■ **Task objective**: Reproduce each line that includes the word "Python".

■ **Records provided**:
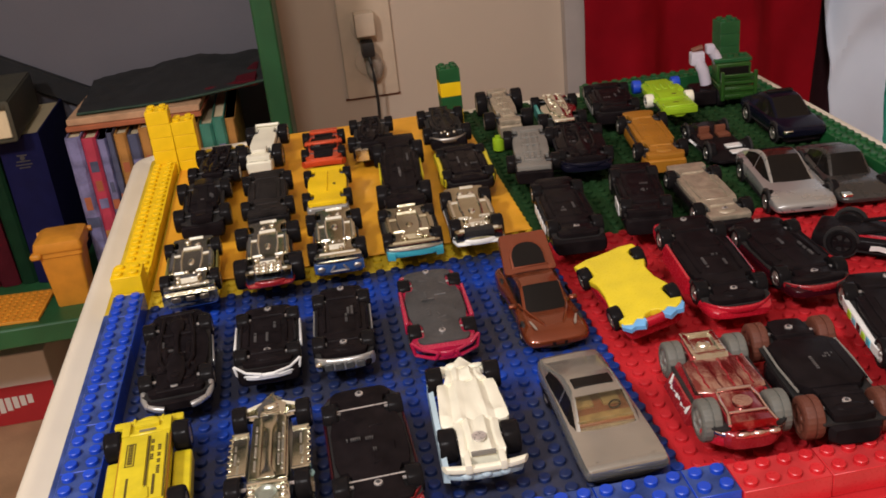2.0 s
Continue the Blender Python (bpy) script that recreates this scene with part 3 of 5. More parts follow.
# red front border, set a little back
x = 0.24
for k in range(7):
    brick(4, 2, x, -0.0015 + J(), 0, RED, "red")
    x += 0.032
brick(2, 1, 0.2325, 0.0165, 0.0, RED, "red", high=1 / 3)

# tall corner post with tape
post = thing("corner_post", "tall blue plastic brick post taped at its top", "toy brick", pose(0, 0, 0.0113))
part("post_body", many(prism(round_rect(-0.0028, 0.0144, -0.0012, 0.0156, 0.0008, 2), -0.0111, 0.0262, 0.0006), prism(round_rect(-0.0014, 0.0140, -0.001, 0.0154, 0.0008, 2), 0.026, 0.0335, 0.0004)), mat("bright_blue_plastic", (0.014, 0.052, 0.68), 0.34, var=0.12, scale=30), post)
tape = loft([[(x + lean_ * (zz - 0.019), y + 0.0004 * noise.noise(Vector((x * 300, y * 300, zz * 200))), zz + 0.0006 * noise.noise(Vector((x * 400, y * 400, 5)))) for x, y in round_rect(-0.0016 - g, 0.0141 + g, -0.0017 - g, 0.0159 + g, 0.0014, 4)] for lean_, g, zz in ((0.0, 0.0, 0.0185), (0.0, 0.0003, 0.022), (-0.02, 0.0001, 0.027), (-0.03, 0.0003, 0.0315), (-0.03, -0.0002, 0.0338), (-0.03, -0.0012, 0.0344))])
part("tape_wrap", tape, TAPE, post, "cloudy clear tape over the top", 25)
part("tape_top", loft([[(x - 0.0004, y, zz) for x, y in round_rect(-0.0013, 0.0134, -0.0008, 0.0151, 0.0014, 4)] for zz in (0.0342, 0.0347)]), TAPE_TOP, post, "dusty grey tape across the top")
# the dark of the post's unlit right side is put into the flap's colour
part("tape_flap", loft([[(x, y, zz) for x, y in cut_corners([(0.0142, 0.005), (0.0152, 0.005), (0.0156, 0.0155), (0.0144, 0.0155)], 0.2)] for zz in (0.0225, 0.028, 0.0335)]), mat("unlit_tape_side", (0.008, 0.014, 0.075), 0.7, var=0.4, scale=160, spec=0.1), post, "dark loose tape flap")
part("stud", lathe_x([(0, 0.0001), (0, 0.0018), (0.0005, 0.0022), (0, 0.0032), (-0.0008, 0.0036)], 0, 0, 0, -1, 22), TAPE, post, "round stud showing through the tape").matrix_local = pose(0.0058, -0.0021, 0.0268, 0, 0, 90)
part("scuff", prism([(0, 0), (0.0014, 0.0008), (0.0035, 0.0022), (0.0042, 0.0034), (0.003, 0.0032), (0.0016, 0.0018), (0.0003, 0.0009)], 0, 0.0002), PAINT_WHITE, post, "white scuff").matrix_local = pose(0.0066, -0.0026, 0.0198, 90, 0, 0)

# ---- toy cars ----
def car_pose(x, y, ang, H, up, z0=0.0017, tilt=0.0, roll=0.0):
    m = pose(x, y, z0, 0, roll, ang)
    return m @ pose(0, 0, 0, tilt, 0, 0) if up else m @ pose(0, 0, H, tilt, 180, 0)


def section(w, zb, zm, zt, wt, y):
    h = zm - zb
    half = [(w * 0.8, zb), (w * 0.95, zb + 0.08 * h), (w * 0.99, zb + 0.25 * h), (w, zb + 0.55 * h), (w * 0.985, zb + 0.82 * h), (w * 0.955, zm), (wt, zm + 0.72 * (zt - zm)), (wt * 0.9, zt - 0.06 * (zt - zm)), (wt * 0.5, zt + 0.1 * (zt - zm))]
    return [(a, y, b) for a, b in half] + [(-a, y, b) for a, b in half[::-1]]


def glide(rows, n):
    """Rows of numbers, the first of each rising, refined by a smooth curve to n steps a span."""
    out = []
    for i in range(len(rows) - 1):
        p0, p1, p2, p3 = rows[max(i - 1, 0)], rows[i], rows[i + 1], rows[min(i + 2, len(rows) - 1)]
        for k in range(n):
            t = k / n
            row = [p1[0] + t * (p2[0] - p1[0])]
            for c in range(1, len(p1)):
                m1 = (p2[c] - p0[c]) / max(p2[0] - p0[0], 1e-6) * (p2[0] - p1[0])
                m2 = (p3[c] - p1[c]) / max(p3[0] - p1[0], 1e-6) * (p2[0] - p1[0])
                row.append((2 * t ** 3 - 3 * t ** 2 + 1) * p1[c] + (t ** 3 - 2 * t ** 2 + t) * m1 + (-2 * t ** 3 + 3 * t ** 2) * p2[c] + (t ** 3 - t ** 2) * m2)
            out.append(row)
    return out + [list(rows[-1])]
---
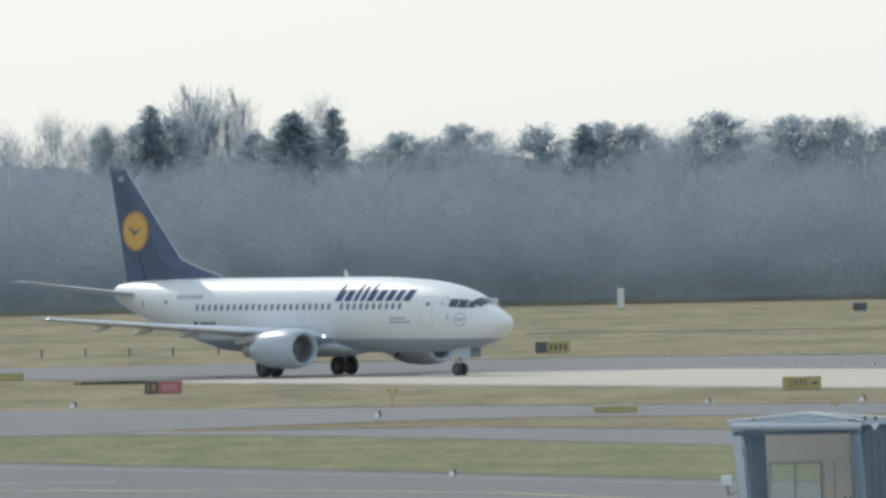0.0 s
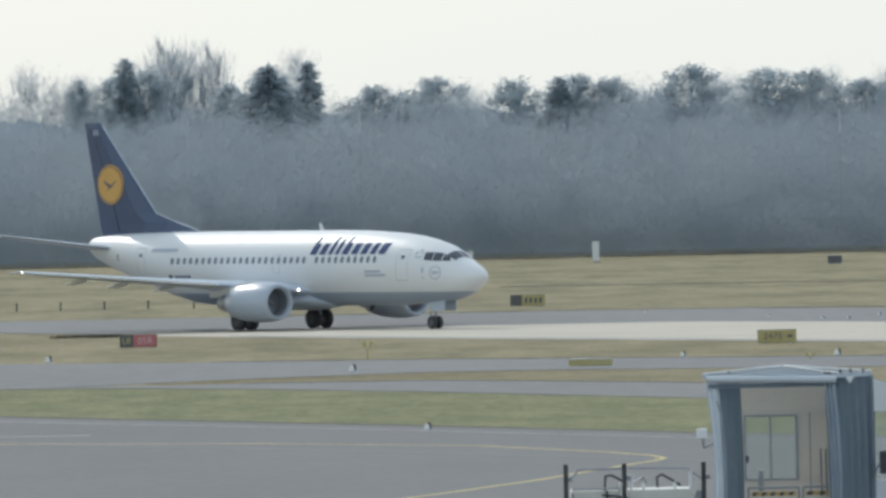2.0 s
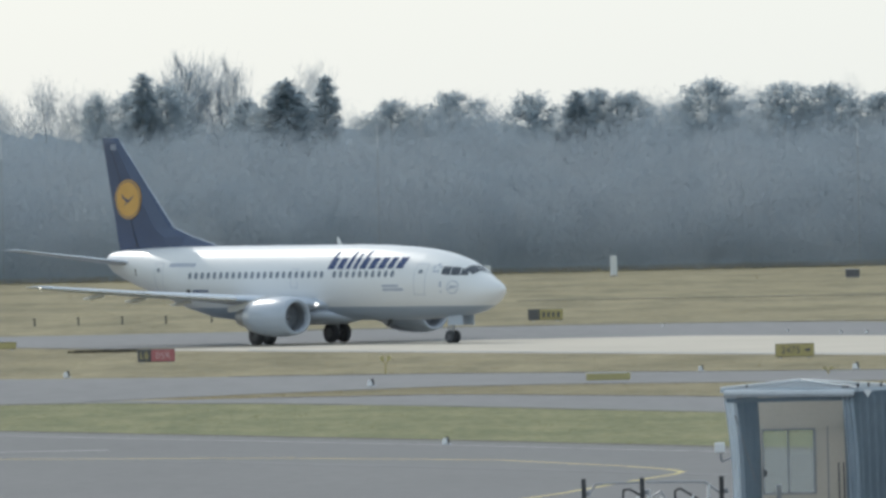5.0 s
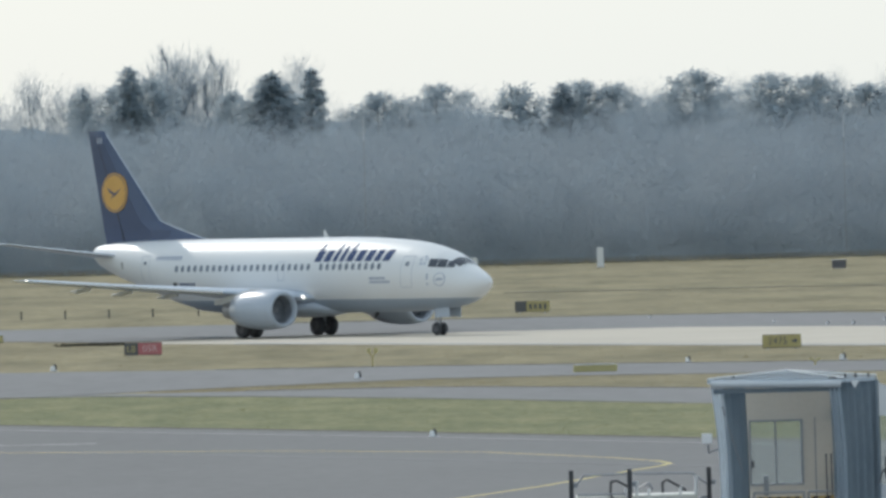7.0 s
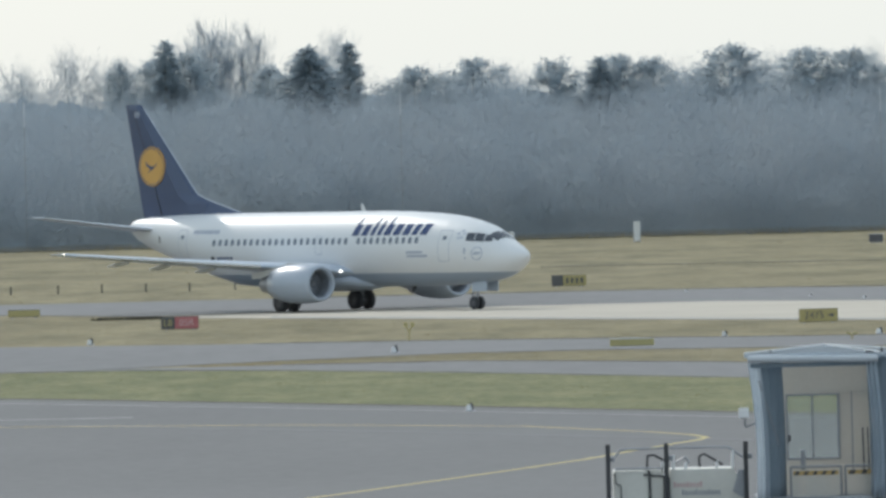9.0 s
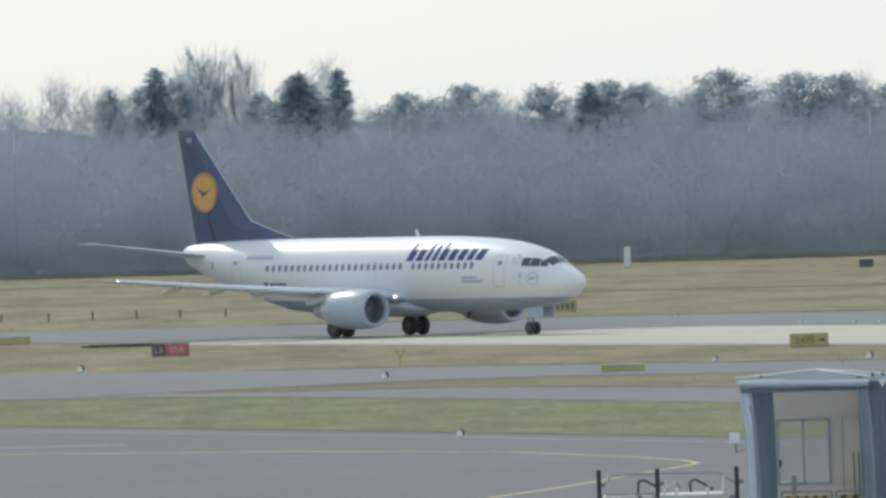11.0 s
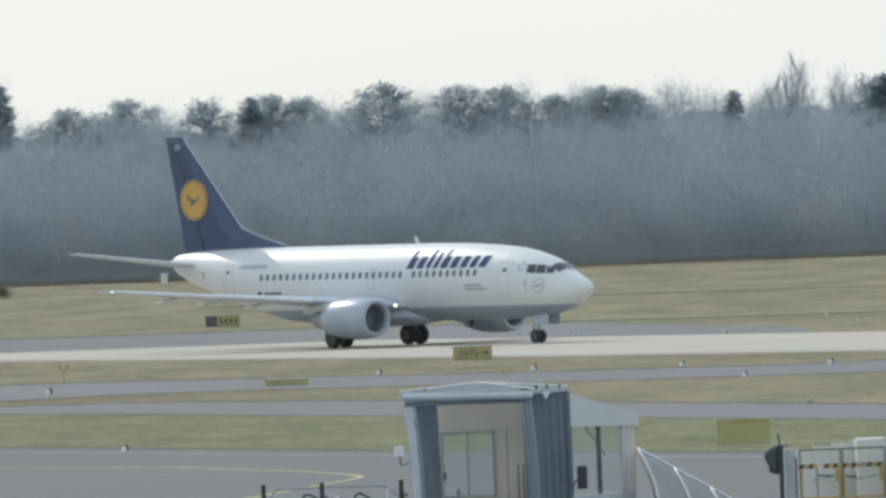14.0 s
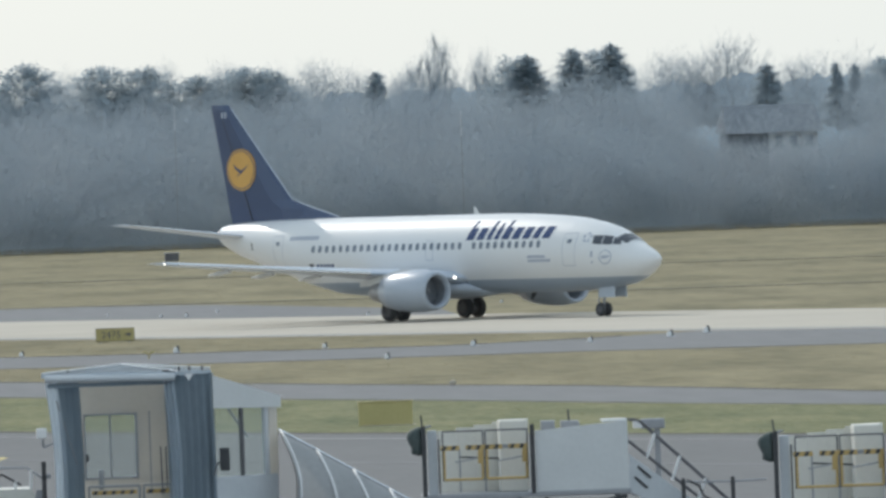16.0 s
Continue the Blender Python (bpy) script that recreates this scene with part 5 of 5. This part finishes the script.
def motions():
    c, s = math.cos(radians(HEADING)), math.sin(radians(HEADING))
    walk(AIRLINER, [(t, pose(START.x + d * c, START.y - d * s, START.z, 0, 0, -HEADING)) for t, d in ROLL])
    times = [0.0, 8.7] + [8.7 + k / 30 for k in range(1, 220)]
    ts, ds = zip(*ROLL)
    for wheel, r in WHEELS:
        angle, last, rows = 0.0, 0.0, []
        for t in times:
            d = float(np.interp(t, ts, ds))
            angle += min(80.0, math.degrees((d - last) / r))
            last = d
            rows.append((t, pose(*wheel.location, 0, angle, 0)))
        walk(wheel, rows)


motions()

■ **Response to the task**:
Continue the Blender Python (bpy) script that recreates this scene with part 3 of 5. More parts follow.
Continue the Blender Python (bpy) script that recreates this scene with part 5 of 5. This part finishes the script.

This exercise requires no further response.